TASK STATEMENT> Omit all pictures. Copy the rest of the material exactly.
** Start of GIVEN DATA **
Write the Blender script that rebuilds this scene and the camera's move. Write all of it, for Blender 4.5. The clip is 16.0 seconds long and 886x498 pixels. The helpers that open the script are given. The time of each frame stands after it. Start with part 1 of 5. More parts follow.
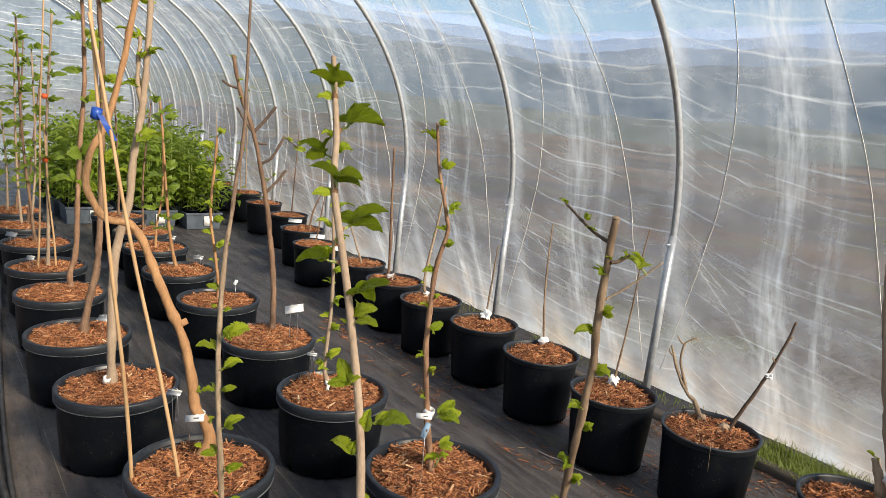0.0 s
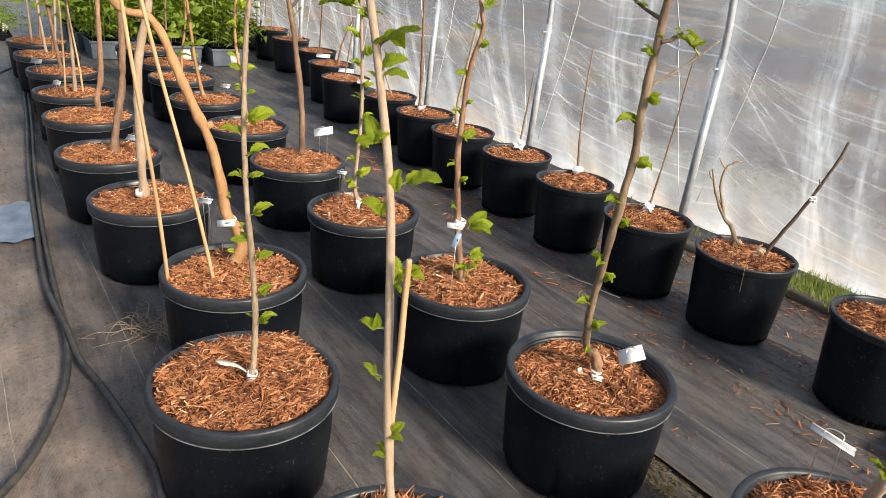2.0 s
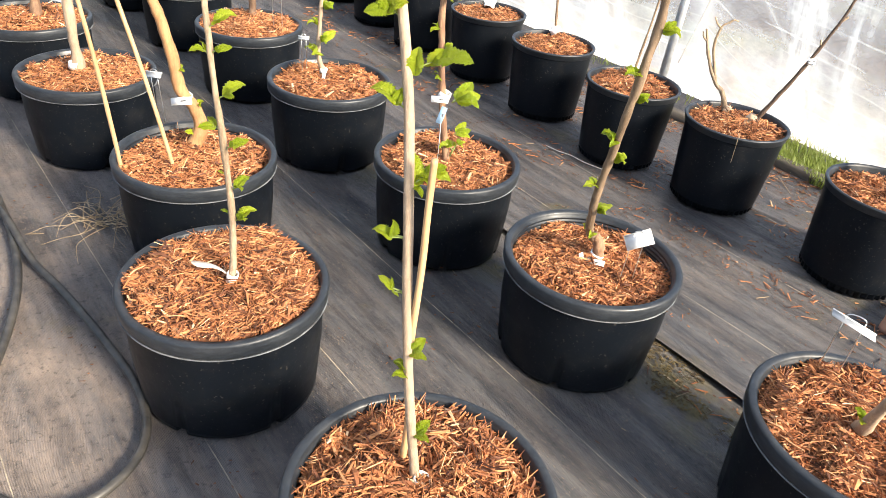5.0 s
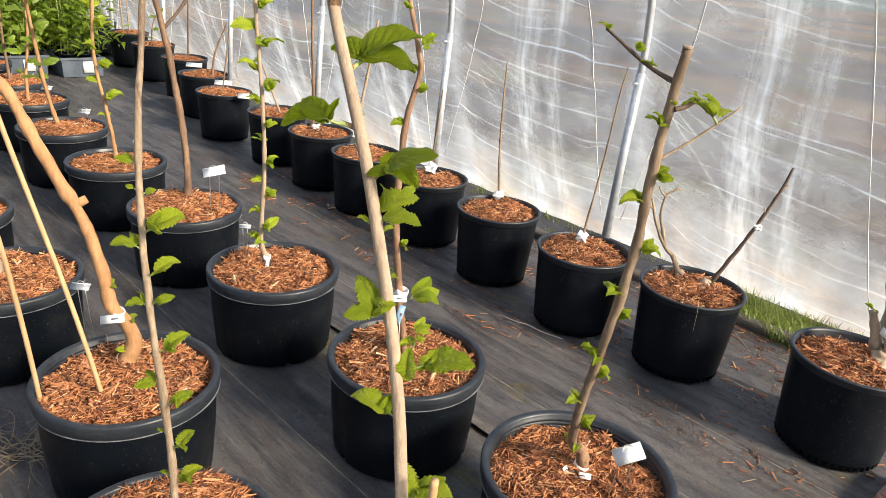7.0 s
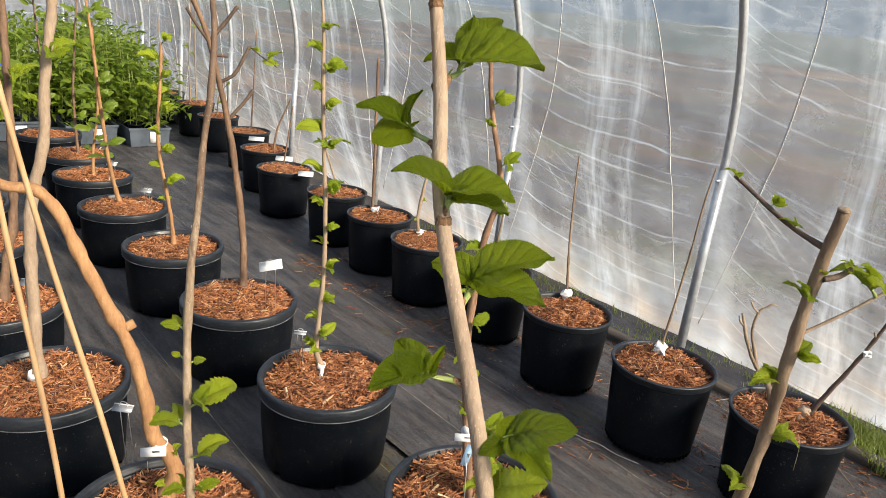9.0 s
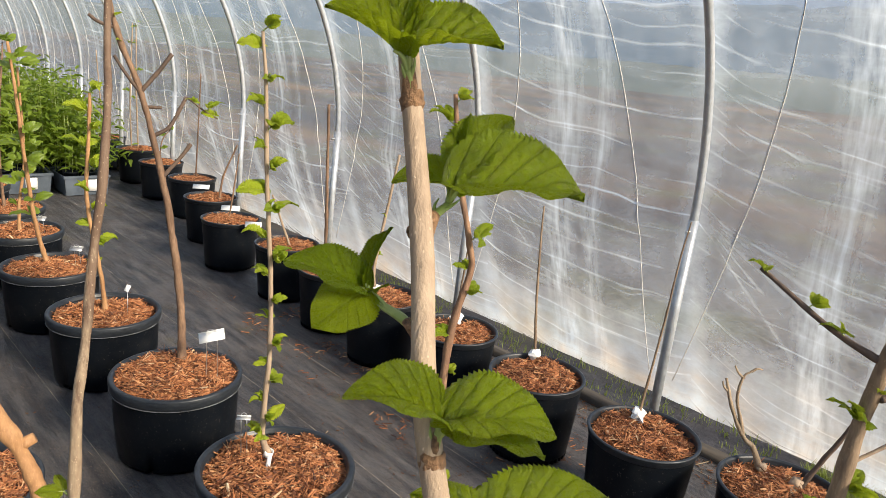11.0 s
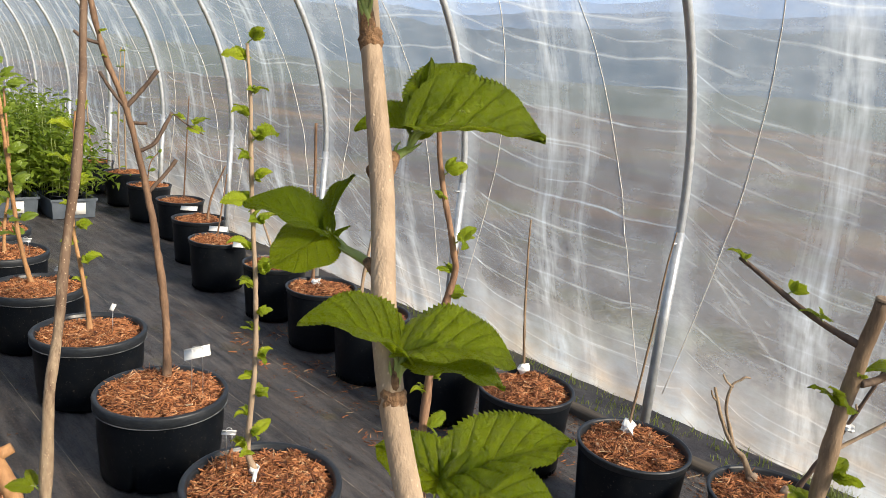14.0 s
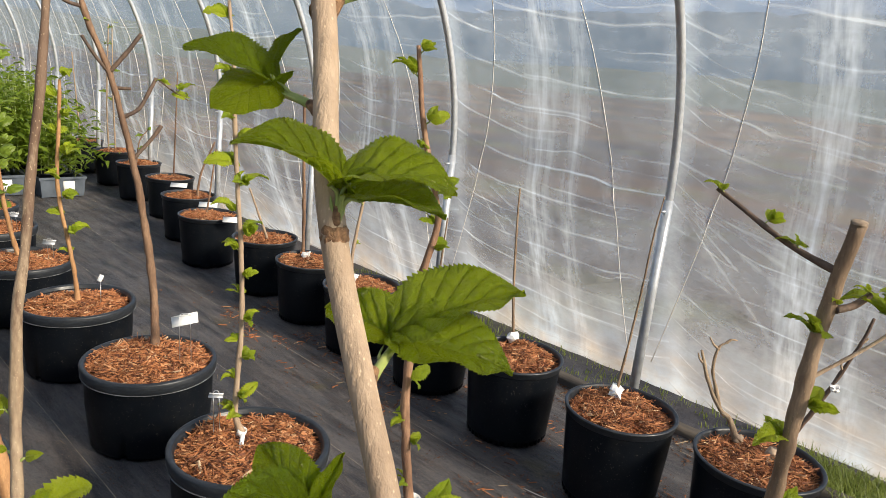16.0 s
** End of GIVEN DATA **
THE ANSWER>
Write the Blender script that rebuilds this scene and the camera's move. Write all of it, for Blender 4.5. The clip is 16.0 seconds long and 886x498 pixels. The helpers that open the script are given. The time of each frame stands after it. Start with part 1 of 5. More parts follow.
0.0 s
2.0 s
5.0 s
7.0 s
9.0 s
11.0 s
14.0 s
16.0 s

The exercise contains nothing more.